We acknowledge that some of the observed variation in bacterial density was caused by variation in the specimen acquisition technique, as we were unable to determine whether the clinical nursing staff perfectly adhered to prescribed specimen acquisition protocols. In addition, we found that skin flora and common contaminants were present in low-density specimens. We do note that the hospital protocol at the University of Michigan dictates that nursing staff perform and informal quality control check by verifying the presence of fecal soilage after rectal swab collection, which we verified immediately prior to specimen processing. We also evaluated for systematic differences between nursing staff in different hospital units, and for significant differences between technically challenging rectal swabs acquired from mechanically ventilated patients and found no evidence of systematic bias in these indirect analyses. Despite this limitation, these rectal swab specimens predicted the onset of infection with both bacterial density and community composition. The differences in community composition between infected and uninfected patients were not driven by sequencing contaminants or skin flora but rather by enteric organisms, including gram-negative organisms that matched distal clinical isolates and known probiotic Lactobacillus bacteria [56, 57]. Given that the same set of rectal swabs predicted the onset of infection when characterized by both bacterial density and community composition, we believe that it is unlikely that the observed variation is due solely to the specimen acquisition technique.

Some studies have questioned the use of rectal swab specimens for the characterization of gut microbiota by demonstrating that temporally discordant fecal and rectal swab specimens have discordant gut microbiota [67]. Those results are inconsistent with other studies, which show concordance between rectal swab and fecal specimens in hematology-oncology patients [11], critically ill patients [74], and healthy outpatients [9, 10]. Our group and others have shown that gut microbiota undergo rapid and temporally dependent changes in hospitalized patients [15, 75, 76]; therefore, the finding that temporally discordant samples show large differences in observed microbiota is unsurprising. This study adds to the growing body of literature demonstrating the clinical utility of rectal swab specimens for the characterization of gut microbiota, and we replicate findings that admission rectal swabs are predictive of infection and outcomes in ICU patients [64, 77].

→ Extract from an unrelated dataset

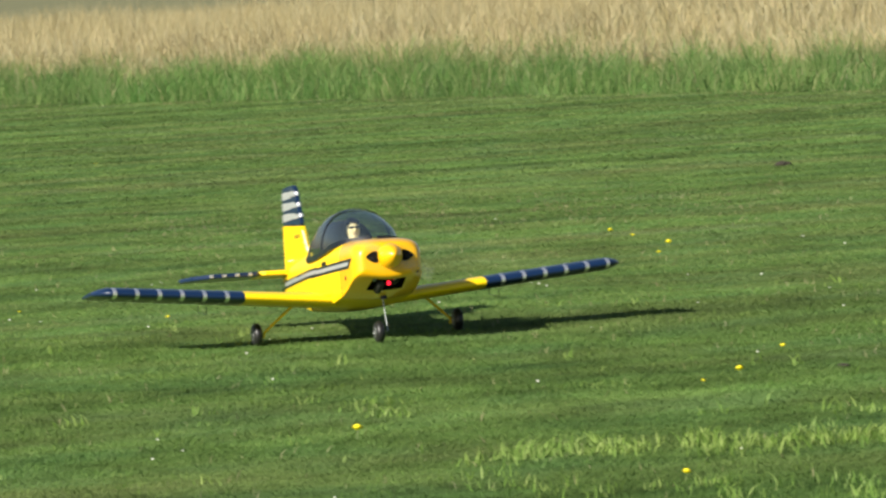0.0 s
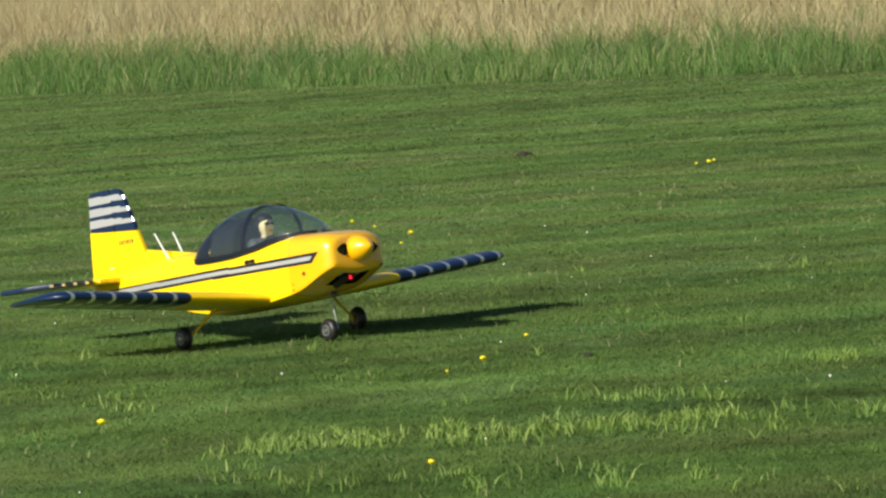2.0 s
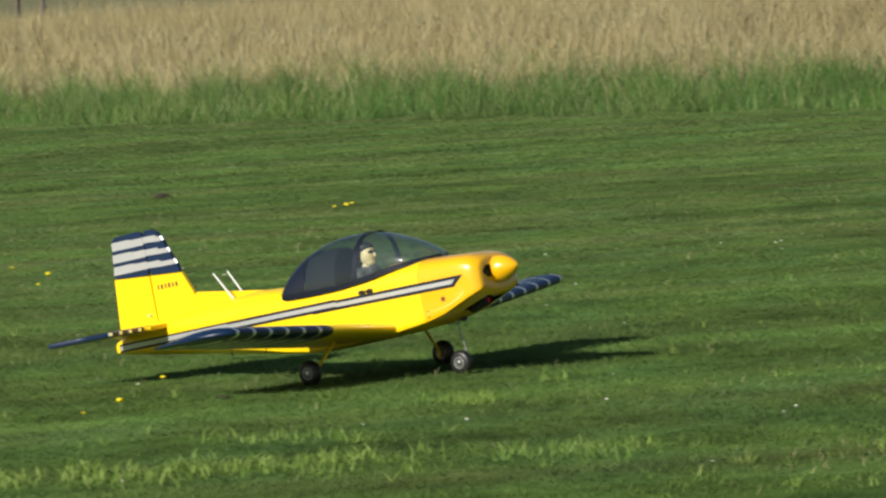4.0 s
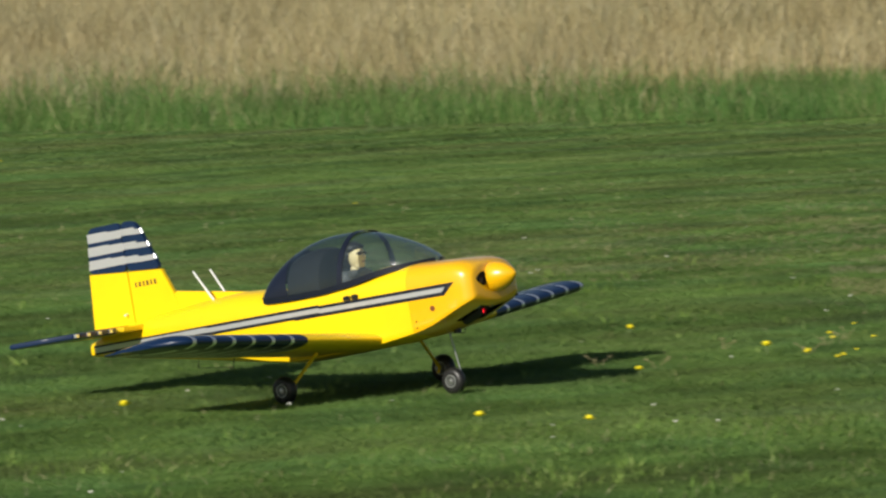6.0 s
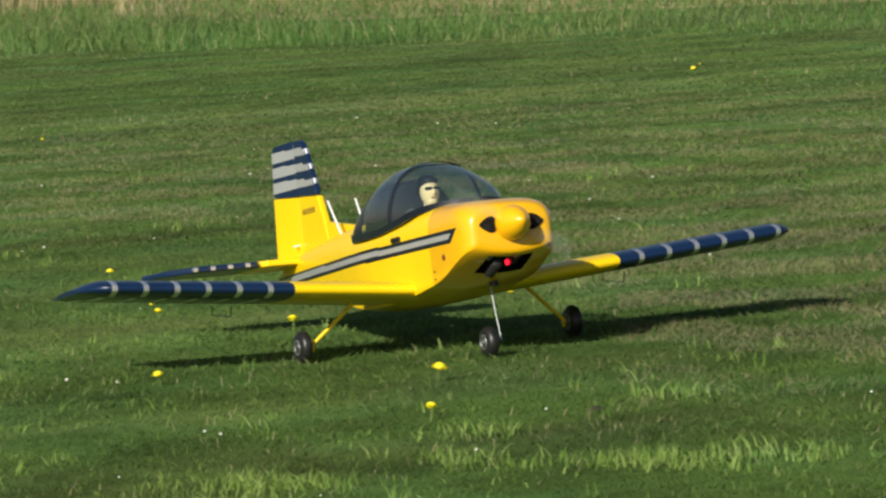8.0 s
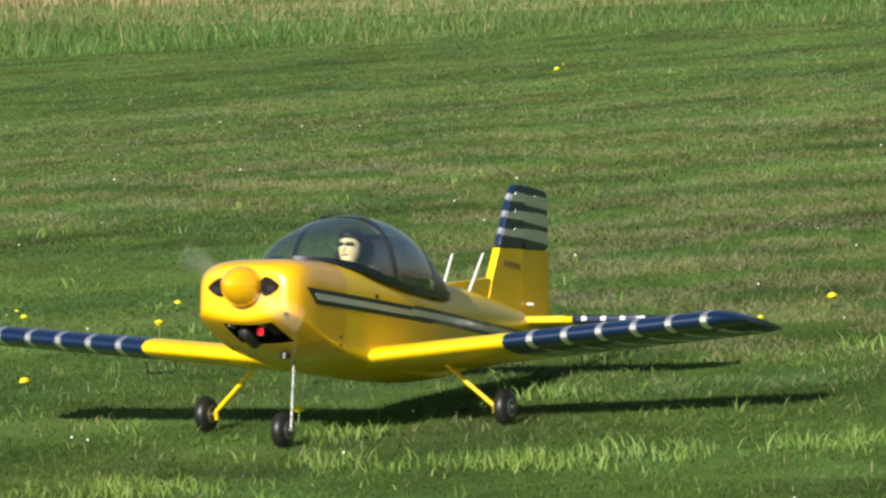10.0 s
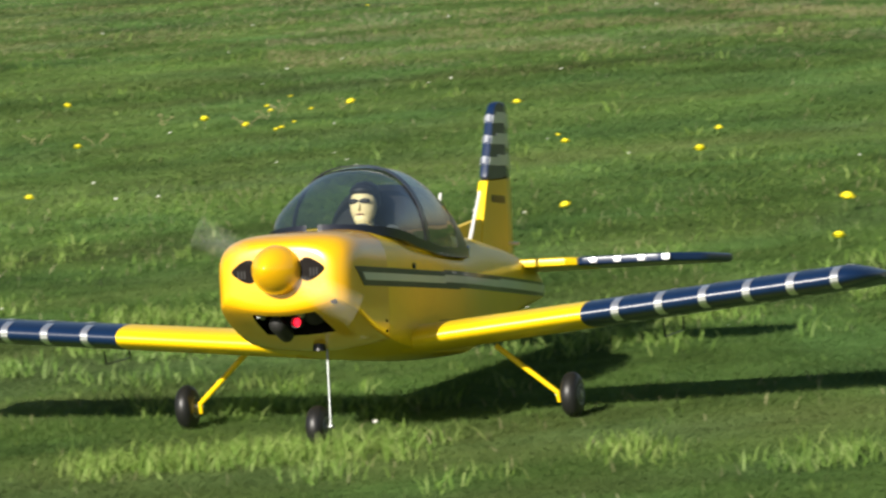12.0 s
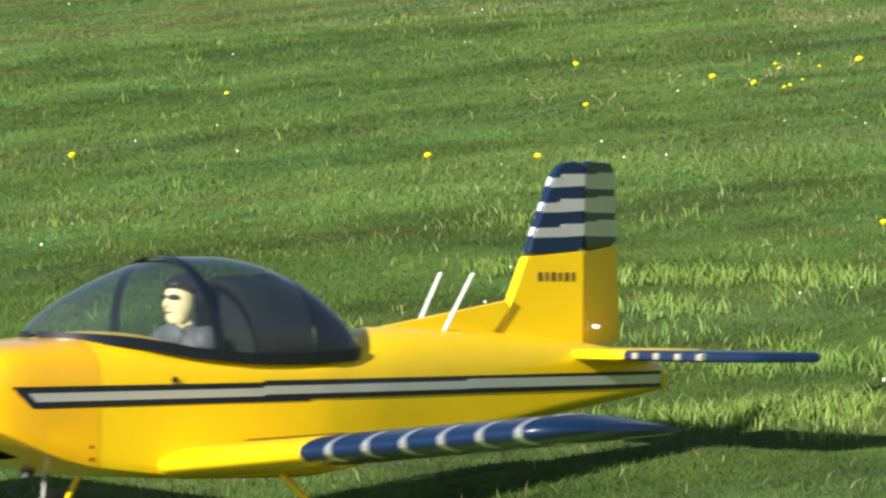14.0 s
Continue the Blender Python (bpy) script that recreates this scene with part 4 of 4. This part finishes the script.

This retrospective cohort study using a convenience sample of rectal swabs has limitations that should prompt further validation and study. As a single-center study, our results may not be generalizable beyond the observed cohort. We quantified bacterial density using DNA quantification of individual timepoints, which cannot reliably distinguish living bacteria from dead bacteria or describe the dynamic variation in bacterial density throughout hospitalization. We also could not reliably record the mass of fecal material present on our rectal swab specimens or normalize the bacterial density of rectal swabs to the mass of fecal material on those swabs. Despite these limitations, which should obscure any clinically meaningful associations, we were able to detect significant associations between bacterial density, clinical covariates, and infection-free survival.

Conclusions

Population density is a fundamental parameter in understanding the health and function of any ecosystem, but has largely been ignored in the study of the gut microbiome. Here, we demonstrate the methodological, biological, and clinical importance of bacterial density quantification. Our findings should prompt further study of this fundamental parameter of the gut microbial ecosystem.